Satish Rajwade, Content Head and Star-Director of Star Pravah, who was instrumental in the decision to make a series on Ambedkar, said, "As a story teller, I personally think that Millions of people from all over the country come to places like Deekshabhoomi in Nagpur. People say that only Babasaheb has the right to our bread, our life, so think about how great the power of that person will be. Even today, if one asks the common man, many people do not know much about Babasaheb beyond the man who wrote Constitution of India. His struggles, the ups and downs of his life, his sacrifices and his work for the country as a whole are so great that it is our concern that his biography should be shared with all. With the same obsession, it's all going on. Babasaheb, let everyone know, this is our sincere wish." The series is popular in Maharashtra and the other parts of India. It was also seen abroad in Europe and United States.

===Casting===
Director Satish Rajwade selected Sagar Deshmukh to played young version of B. R. Ambedkar. & kid version played by Amrut Gaikwad.

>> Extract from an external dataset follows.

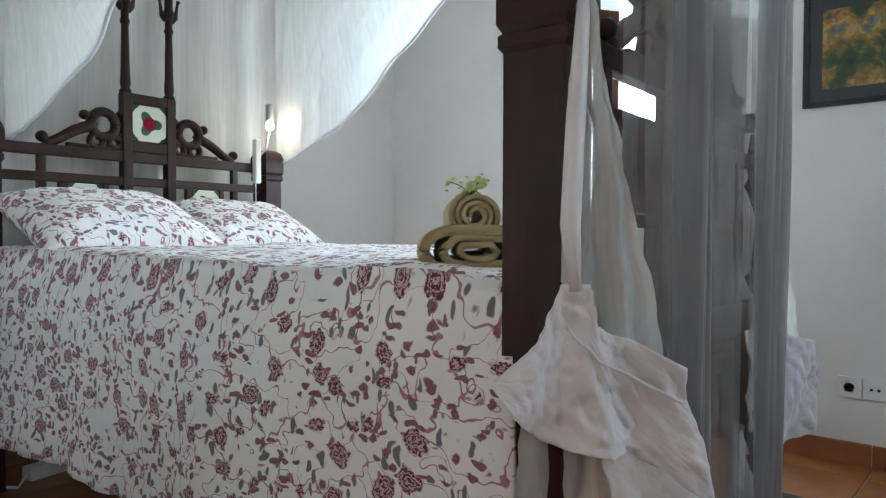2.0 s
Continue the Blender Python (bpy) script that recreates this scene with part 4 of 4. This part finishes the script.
def end_board(name, y):
    e = part(name, boxes([(0.05, y - 0.016, 1.195, BW - 0.05, y + 0.016, 1.24)], 0.004), M_ANTIQUE, bed, "carved dark wooden board with rose tiles")
    c = BW / 2
    part("rail", box(0.05, y - 0.014, 1.09, BW - 0.05, y + 0.014, 1.128, 0.003), M_ANTIQUE, e)
    part("rail", box(0.05, y - 0.014, 0.62, BW - 0.05, y + 0.014, 0.70, 0.003), M_ANTIQUE, e)
    for sg in (-1, 1):
        x = c + sg * 0.105
        part("column_base", box(x - 0.022, y - 0.02, 0.70, x + 0.022, y + 0.02, 1.50, 0.003), M_ANTIQUE, e)
        prof = [(0.024, 1.50), (0.026, 1.51), (0.018, 1.52), (0.022, 1.54), (0.019, 1.60), (0.015, 1.80), (0.018, 1.805), (0.021, 1.815), (0.016, 1.83), (0.017, 1.87), (0.024, 1.89), (0.024, 1.90), (0.018, 1.92), (0.02, 2.12), (0.028, 2.16), (0.01, 2.2)]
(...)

Mrunmayee Supal was selected to play the kid version of Ramabai Ambedkar & Shivani Rangole was cast as the young version of Ramabai Ambedkar.

===Airing history===

| No. | Airing Date | Days | Time (IST) |
| 1 | 18 May 2019 – 25 March 2020 | Mon-Sat | 9 pm |
| 2 | 13 July – 21 August 2020 |
| 3 | 22 August – 17 October 2020 | 10.30 pm |

==Soundtrack==
The title song is composed and written by two brothers Adarsh Shinde and Utkarsh Shinde, while the singing is done by Adarsh Shinde. Adarsh and Utkarsh have written the words after much study and reading of this title song. This is the first time the duo has written a title song for a series.